Micronizer and Standard Tank
A micronizer doesn't really care what the pressure is. It only works when the volume of water is sufficient to cause a pressure differential across the device, so the venturi can draw in air. The higher the presser, the less volume your pump produces. When the pressure gets high enough, and the volume from the pump gets low enough, the micronizer no longer draws in air.
A larger well pump that produces more volume at higher pressure would make the micronizer work from 30 PSI, all the way up to 50 PSI. However, this will cause the well pump to cycle on and off excessively, because your pump will then produce much more volume than you are using.
Adding a Cycle Stop Valve to a larger well pump will keep the pressure constant and prevent the pump from cycling. Although when the system gets up to the pressure held constant by the CSV, the volume of water produced will be determined by the amount being used at that time.
In other words, with a 30/50 pressure switch, and the CSV set for 45 PSI, the tank will drain from 50 to 30 when water is first used. Then when the pump starts at 30 PSI, the volume produced by the pump will be at maximum, and the micronizer will be working until the pressure gets to 45 PSI. At that point the CSV will restrict the volume from the pump to match the amount being used. If the house is using enough water, the micronizer will continue to draw in air. If the house is not using enough water, the micronizer will not be drawing in air. If the house is no longer using any water at that point, the CSV will restrict the flow from the pump to 1 GPM, and the pressure tank will be topped off from 45 to 50 PSI, and the pump will be shut off.
This normally works very well, as the first 3/4 of the tank is filled at high enough volume to make the micronizer draw in air. Then the CSV tops off the last 1/4 of the tank at 1 GPM and the pump shuts off. For intermittent uses around the house such as showers, washing machines, toilets, etc., this adds sufficient air to make the system work properly. When there are long term uses of water that are more than 1 GPM, such as sprinklers, the CSV will match the volume being used, and whether the micronizer is drawing in air or not depends on how much water the sprinklers are using. You just have to use enough sprinklers at one time to make the micronizer function.

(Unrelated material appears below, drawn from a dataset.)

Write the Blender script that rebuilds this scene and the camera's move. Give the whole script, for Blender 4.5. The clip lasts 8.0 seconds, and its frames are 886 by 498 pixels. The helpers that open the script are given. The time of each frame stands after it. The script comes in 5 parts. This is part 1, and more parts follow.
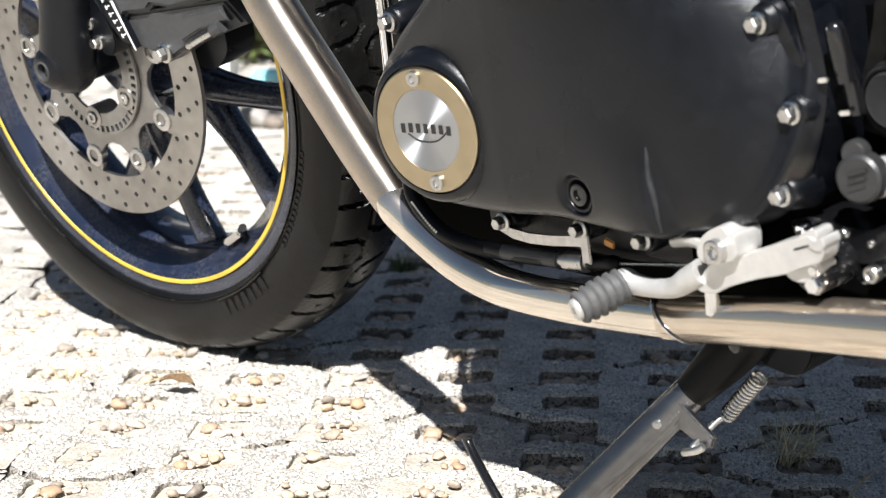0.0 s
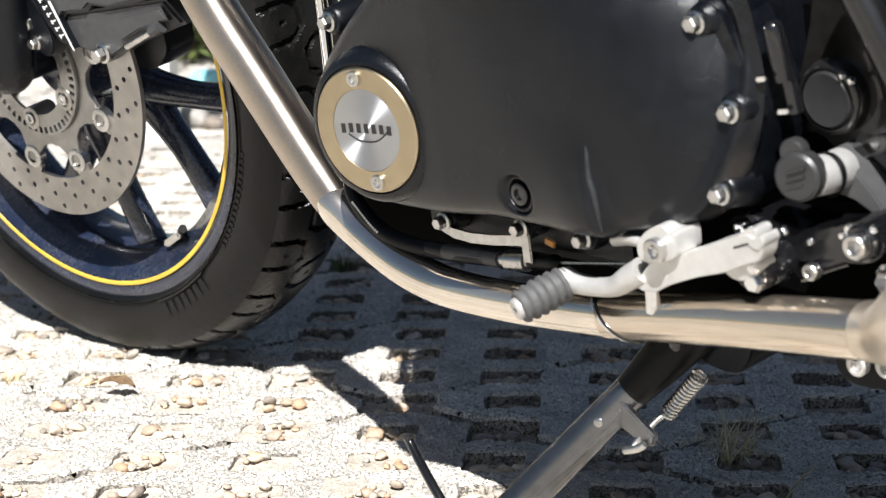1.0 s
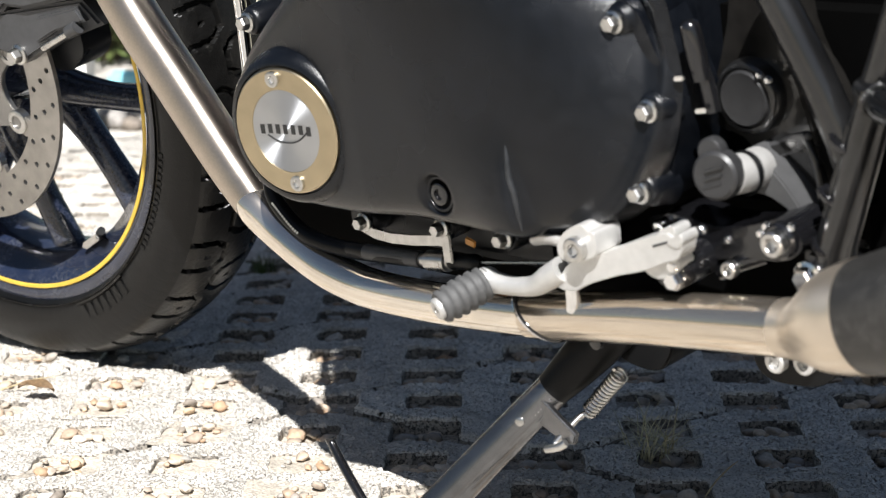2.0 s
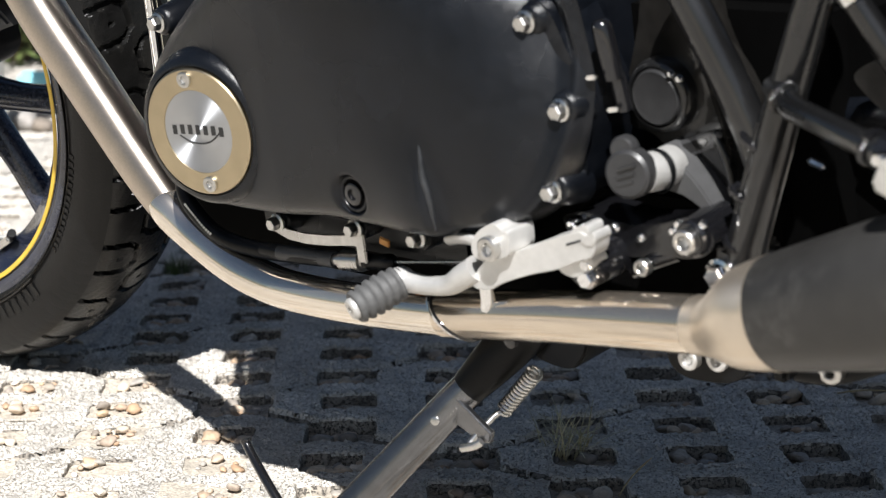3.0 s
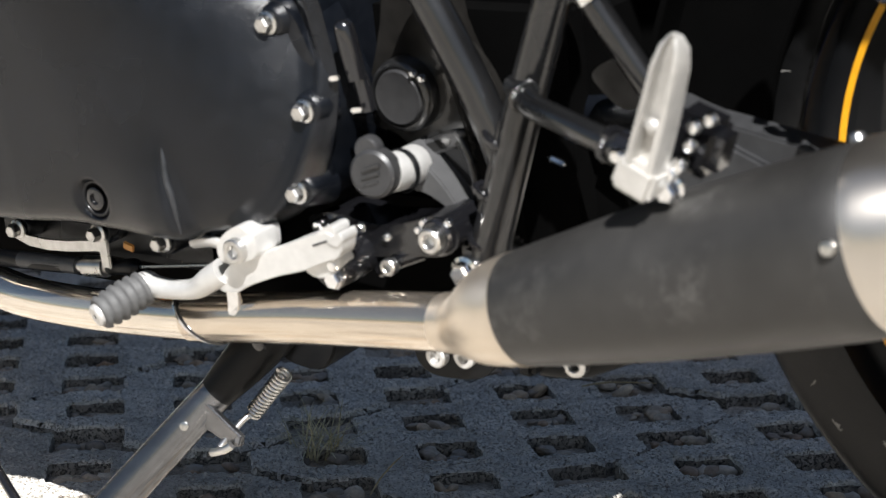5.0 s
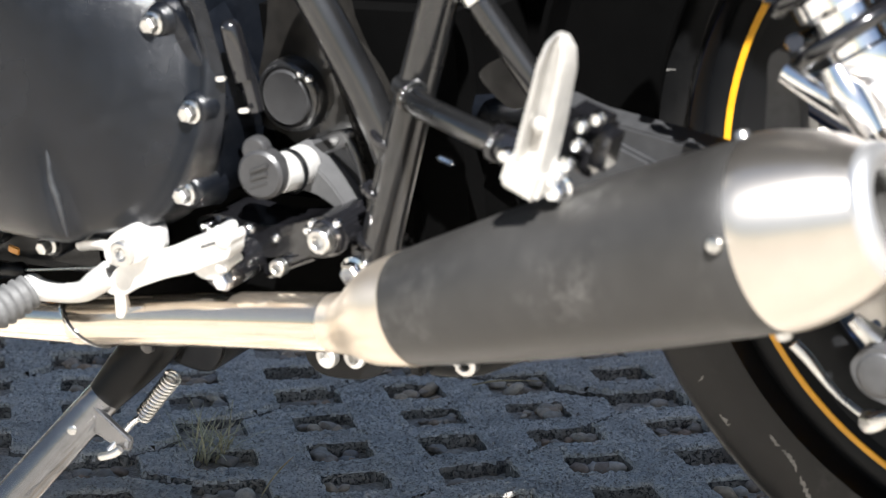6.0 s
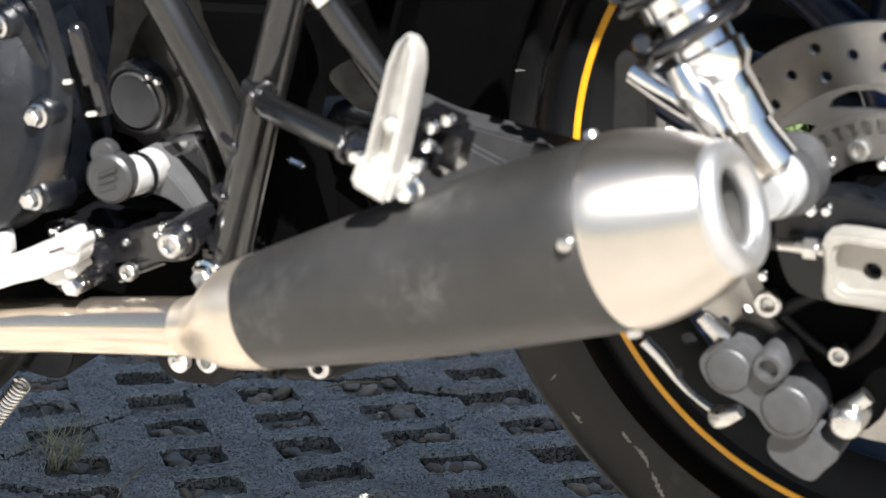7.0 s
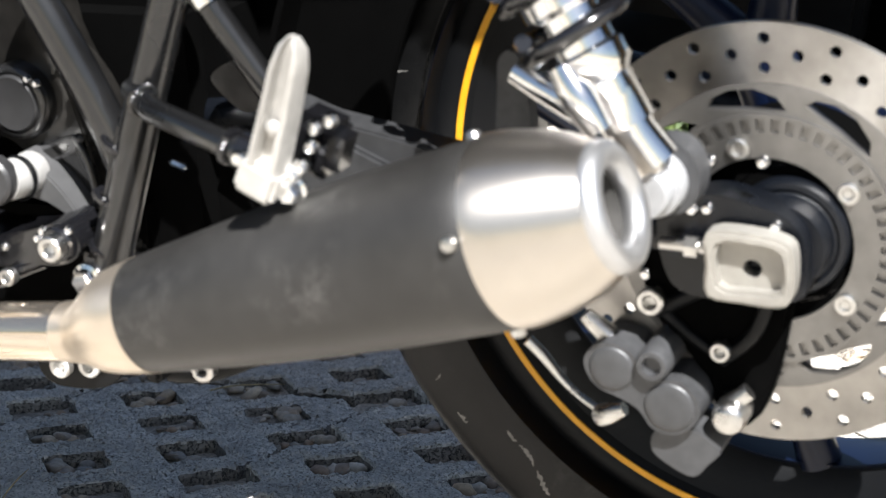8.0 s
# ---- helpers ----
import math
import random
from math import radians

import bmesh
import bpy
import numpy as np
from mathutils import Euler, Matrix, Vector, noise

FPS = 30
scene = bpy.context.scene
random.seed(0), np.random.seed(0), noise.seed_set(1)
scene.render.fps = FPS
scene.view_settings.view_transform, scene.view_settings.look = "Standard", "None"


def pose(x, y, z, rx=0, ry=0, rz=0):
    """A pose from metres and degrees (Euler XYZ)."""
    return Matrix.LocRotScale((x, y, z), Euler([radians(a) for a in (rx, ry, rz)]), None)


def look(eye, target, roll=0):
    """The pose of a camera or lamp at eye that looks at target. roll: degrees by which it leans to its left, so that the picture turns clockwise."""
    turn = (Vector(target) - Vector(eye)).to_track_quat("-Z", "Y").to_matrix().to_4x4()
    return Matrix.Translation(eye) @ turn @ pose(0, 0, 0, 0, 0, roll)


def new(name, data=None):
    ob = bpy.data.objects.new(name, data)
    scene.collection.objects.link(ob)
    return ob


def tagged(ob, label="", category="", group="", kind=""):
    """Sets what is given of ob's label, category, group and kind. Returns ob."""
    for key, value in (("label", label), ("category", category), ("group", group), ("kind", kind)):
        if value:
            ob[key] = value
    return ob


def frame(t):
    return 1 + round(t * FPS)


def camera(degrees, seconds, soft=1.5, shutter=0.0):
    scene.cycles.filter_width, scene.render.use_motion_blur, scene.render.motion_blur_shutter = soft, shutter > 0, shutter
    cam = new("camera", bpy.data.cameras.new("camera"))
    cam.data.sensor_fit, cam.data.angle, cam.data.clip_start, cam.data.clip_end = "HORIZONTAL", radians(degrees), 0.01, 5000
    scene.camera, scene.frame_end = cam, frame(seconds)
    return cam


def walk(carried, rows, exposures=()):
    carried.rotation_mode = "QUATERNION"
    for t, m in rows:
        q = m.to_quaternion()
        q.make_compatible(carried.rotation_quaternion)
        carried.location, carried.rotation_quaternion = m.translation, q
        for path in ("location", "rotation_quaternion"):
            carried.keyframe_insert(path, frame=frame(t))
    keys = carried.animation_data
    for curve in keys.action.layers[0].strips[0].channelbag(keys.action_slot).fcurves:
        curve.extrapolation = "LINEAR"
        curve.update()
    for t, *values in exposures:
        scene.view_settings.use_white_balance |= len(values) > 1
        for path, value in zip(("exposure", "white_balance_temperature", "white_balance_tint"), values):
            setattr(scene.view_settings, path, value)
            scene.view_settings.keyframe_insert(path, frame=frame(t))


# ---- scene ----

30/50 is very low pressure for a house, especially when running through a filter. I agree 60 PSI constant would be much better. However, you will need a larger pump that can produce enough volume for the micronizer to work at the higher pressure. Then having a CSV to maintain constant pressure and keep the pump from cycling during long term uses of water becomes more important. With a larger pump, I would set the pressure switch to 45/65, and set the CSV to 60 PSI constant.